* **WHAT THE TASK ASKS**
Do not copy the pictures; transcribe all other material exactly.

* **DATASET CONTENT**
···

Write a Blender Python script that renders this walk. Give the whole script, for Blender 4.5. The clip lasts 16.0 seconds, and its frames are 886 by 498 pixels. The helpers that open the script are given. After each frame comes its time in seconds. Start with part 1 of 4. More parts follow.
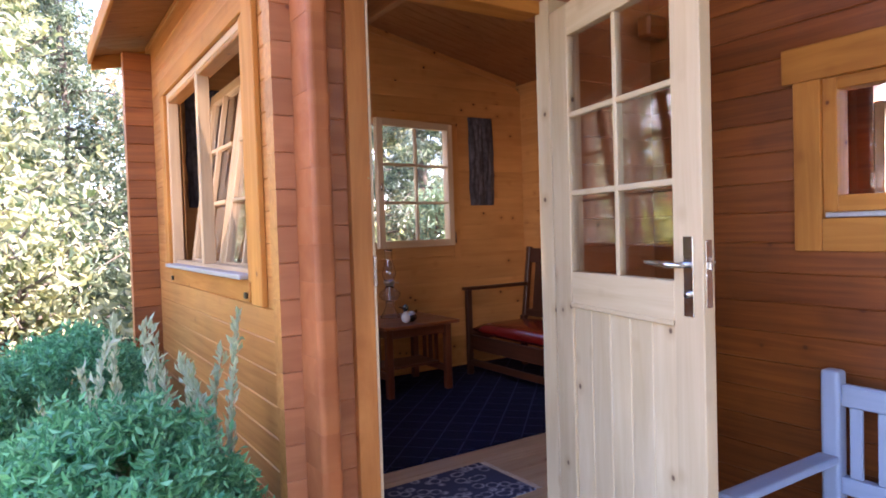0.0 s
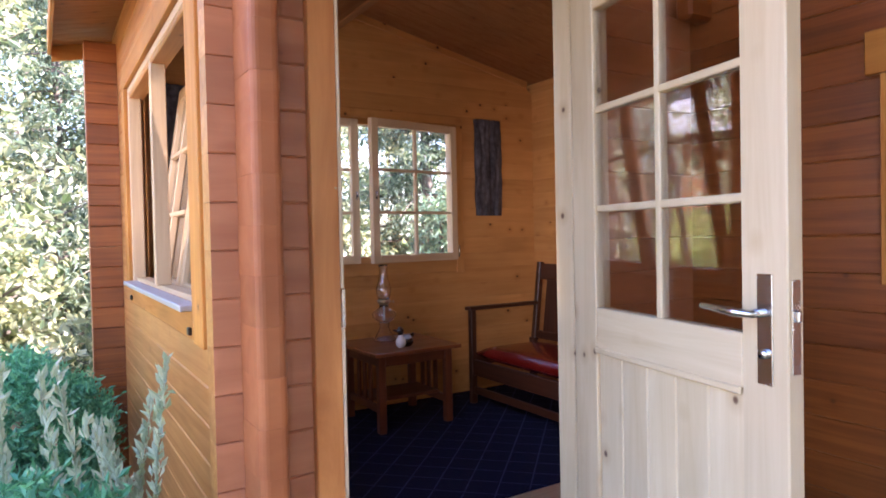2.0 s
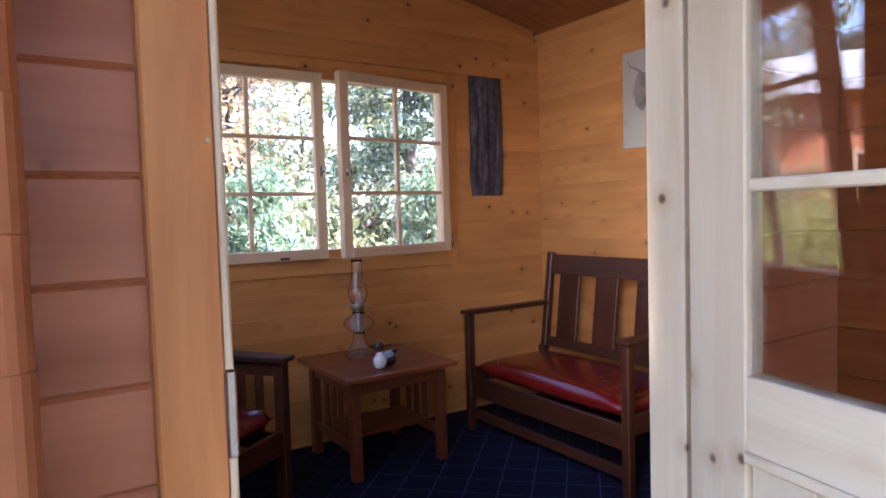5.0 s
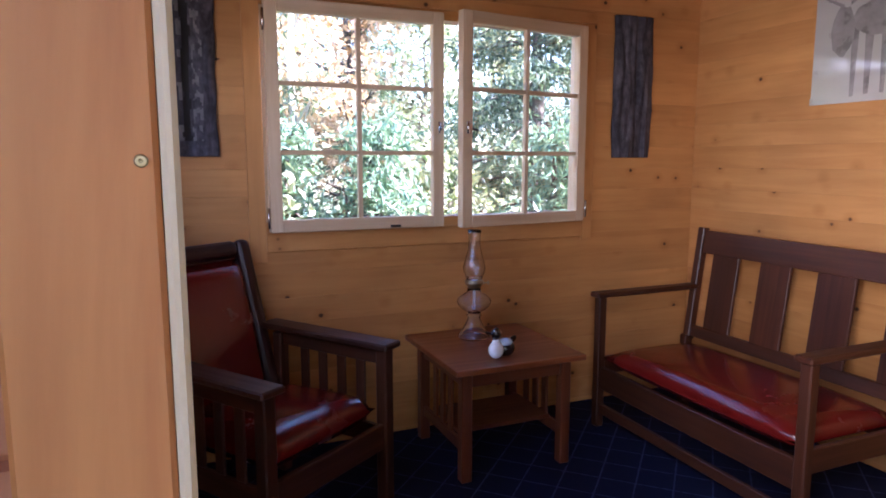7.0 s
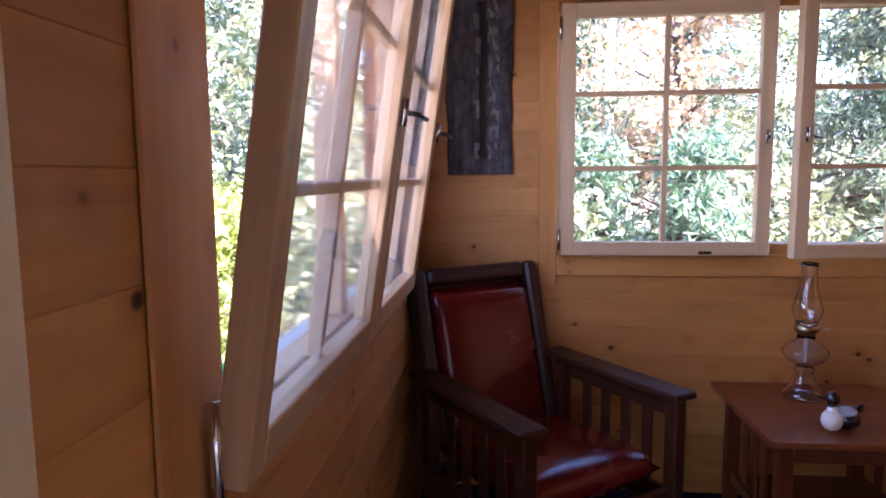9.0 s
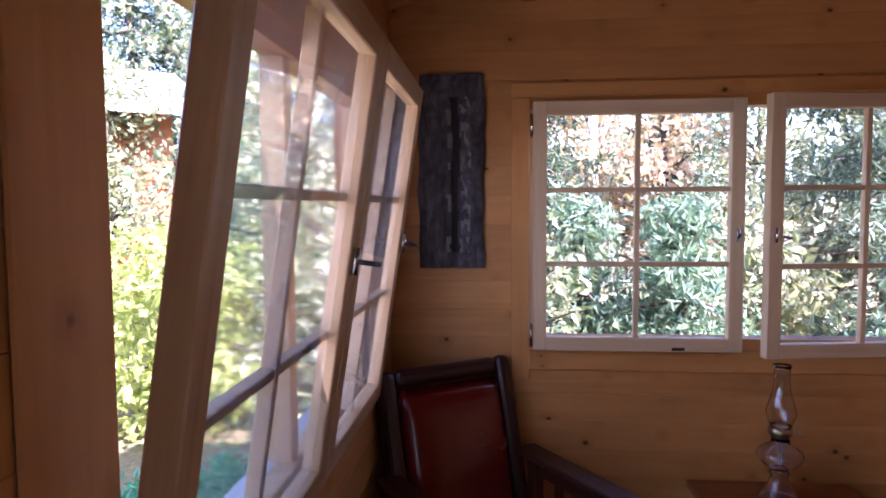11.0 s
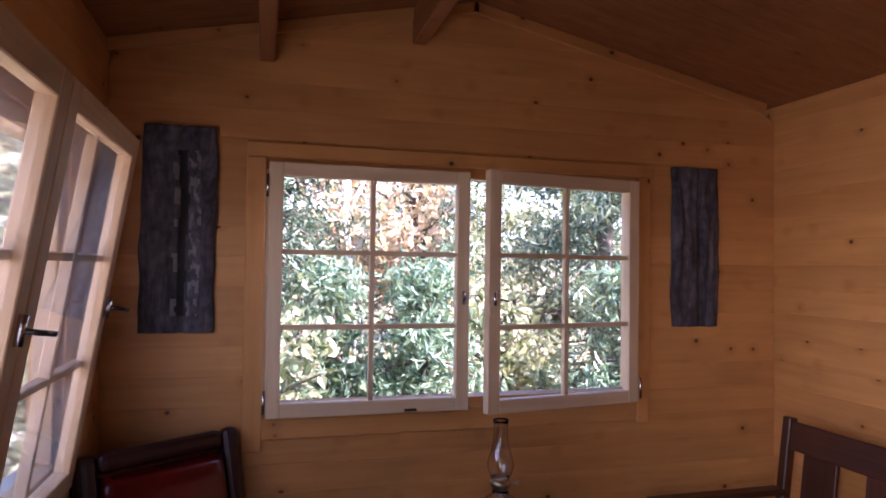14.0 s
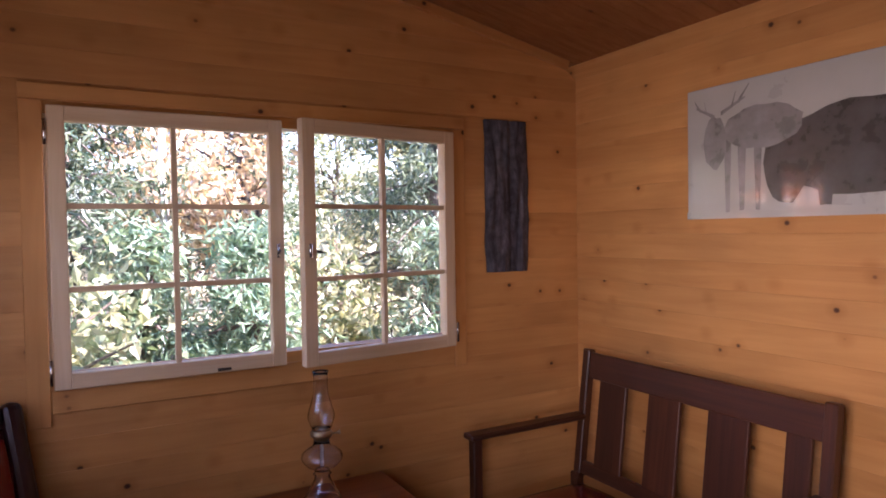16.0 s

···

* **REPLY TO THE TASK**
Write a Blender Python script that renders this walk. Give the whole script, for Blender 4.5. The clip lasts 16.0 seconds, and its frames are 886 by 498 pixels. The helpers that open the script are given. After each frame comes its time in seconds. Start with part 1 of 4. More parts follow.
0.0 s
2.0 s
5.0 s
7.0 s
9.0 s
11.0 s
14.0 s
16.0 s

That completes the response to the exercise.